Anyhow, sure, let's cut funding to public schools. For a lot of people that means efficiency. Makes people do more with less. All that. Cut and dry.

I'm not so sure. Say you're a good teacher. You can work in a public school for a small salary or go to the nearby private school and make a lot more money. It would be nice to say you're very noble and all, but come on... you're going for the money. At this point, the idea of increasing public school teacher salaries based on performance starts to break down. The best teachers potentially flee, meaning improvement doesn't happen.

Worse, your average family has to start to question public schools. I went to a great public school. A school board candidate running there right now wants to do a number of things to cut collective bargaining for the teachers. He went so far to publish the salaries of every teacher in the district.

I left middle school in the summer of 1993. So, 20 years ago, for all intents and purposes. I looked up some of my middle school teachers. The ones that are still there - who were not necessarily "young" back then - are making 98K.

On the surface that sounds like a lot. But... if you got a corporate job at 30 and were told that at 50, after years of service, effort and who know what else, you would still be making under 100K, who would call that company cheap.

I'm sure some of these teachers, who happen to live in an area where home prices are still between 300K-400K, wonder why they didn't go to one of the nearby private schools.

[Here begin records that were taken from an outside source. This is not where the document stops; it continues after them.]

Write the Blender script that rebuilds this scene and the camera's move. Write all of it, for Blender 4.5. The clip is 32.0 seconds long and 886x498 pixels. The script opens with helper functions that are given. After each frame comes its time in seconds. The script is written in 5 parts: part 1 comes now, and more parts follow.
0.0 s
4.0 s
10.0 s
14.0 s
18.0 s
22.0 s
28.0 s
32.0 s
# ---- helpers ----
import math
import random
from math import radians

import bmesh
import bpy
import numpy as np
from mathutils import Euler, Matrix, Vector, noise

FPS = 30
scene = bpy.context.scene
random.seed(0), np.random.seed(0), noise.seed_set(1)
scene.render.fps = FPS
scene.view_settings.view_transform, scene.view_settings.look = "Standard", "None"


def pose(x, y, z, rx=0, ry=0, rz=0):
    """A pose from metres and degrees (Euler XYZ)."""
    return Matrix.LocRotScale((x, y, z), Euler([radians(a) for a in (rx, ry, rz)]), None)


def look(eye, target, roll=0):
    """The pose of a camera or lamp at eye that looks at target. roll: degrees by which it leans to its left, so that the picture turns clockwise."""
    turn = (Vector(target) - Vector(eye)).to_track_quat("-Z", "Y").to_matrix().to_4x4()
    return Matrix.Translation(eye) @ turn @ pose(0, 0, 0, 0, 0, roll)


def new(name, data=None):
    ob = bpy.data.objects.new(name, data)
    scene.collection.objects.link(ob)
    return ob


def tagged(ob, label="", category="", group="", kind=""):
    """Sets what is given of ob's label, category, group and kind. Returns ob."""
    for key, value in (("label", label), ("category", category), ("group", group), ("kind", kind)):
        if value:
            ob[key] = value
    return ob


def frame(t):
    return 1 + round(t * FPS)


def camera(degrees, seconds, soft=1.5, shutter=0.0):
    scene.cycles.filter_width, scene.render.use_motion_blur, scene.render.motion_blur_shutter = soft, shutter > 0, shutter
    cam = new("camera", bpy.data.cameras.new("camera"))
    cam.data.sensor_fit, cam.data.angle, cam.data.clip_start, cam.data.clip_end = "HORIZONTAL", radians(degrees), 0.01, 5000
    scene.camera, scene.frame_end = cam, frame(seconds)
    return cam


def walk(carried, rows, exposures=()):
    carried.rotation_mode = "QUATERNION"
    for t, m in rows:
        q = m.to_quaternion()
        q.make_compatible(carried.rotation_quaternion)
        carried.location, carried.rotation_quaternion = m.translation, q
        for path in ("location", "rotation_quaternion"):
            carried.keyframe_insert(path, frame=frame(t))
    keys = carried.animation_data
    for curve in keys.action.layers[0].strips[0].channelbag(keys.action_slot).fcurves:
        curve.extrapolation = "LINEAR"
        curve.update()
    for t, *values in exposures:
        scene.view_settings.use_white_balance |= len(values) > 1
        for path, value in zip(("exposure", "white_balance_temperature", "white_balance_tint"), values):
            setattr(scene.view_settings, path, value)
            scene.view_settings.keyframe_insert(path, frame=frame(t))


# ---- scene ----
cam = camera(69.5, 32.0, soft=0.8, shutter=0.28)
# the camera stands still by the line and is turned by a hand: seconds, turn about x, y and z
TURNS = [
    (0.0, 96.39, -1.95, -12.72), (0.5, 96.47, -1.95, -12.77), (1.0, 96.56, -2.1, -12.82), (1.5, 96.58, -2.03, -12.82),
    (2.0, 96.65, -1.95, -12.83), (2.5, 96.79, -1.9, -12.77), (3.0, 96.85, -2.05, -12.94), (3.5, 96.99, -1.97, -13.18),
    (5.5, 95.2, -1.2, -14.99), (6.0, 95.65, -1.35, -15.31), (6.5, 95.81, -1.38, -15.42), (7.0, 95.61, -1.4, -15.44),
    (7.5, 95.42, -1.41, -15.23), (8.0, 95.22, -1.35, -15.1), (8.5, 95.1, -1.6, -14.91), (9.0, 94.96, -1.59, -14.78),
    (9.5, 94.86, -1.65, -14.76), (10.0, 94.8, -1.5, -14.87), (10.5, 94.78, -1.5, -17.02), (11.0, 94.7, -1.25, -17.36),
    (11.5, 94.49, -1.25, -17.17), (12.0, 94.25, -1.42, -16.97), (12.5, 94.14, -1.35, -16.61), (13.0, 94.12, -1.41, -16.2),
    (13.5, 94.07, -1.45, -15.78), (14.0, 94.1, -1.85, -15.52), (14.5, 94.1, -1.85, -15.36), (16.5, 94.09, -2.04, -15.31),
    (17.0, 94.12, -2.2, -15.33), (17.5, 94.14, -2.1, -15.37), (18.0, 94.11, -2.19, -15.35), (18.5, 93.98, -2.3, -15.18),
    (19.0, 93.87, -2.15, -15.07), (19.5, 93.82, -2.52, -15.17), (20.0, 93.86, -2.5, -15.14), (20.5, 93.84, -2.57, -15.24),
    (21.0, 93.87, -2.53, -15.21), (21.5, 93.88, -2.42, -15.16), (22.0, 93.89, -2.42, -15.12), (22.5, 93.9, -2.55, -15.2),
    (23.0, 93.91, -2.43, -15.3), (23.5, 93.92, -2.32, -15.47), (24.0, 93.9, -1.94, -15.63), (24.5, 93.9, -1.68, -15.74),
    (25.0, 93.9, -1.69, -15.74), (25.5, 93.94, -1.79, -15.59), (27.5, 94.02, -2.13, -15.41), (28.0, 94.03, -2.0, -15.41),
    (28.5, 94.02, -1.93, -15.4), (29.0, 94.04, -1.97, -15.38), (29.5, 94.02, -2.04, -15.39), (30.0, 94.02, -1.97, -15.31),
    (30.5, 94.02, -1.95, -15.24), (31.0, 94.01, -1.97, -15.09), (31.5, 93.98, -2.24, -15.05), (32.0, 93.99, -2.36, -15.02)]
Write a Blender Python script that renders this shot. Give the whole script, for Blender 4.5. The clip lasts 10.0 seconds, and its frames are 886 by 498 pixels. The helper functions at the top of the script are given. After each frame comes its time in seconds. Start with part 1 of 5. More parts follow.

What I'm saying is that this is already something of an odd compensation situation, yet they are under attack. And do I think the local gentry will want to send their kids to lackluster private schools where the best teachers are not? No. Not one bit.

Fine and dandy. Except what do you tell the half of the school district that lives in an area where median incomes and home prices are far below the other half? They might have the best and brightest kid... but no choice on schools. Private schools cost money.

What do those kids do? How do they get into a good college? What do their job prospects end up as?

I don't have answers. But I do think we owe it to the millions of people who are affected by decisions like this to not oversimplify issues when the consequences are far from simple.

Someone is saying "let's cut funding." We need to ask "What will that really mean?"

Comments

A.J. said…
Where did you get the idea that private school teachers make more than public school teachers? Private school teachers make considerably less money than public school teachers. Across the board. Every subject. Every state. Even in Charlotte where there is no teacher's union.
A.J. said…
"He went so far to publish the salaries of every teacher in the district."

Btw...Charlotte teachers, my wife being one, are essentially state employees, and you can look up her salary anytime you want on The Observer's web site.
Jay said…
A.J. - I wan't discussing Charlotte in that example, but one in the northeast. And I know for sure that plenty of private school teachers there DO make more.
Jay said…
Also, publishing teacher's salaries isn't an outrage. Not providing any context for true comparison is a bit misleading and oversimplification, don't you think? If I look up your wife's salary and start making judgments about her, her lifestyle and what she deserves compared to me, what are my chances of making good judgments without knowing any number of other factors unique to you both?
I often wonder about the benefits of sending my children to private schools, as opposed to public ones, which is all our family can afford. I spend quite a bit of time volunteering in my children's classrooms. I've come to the conclusion that it matters not public or private, as much as whether the parents are involved. I can tell which teachers are there for money & which are there for the children. This may be a bit off the post subject, but you gave me a forum to write. Cheers!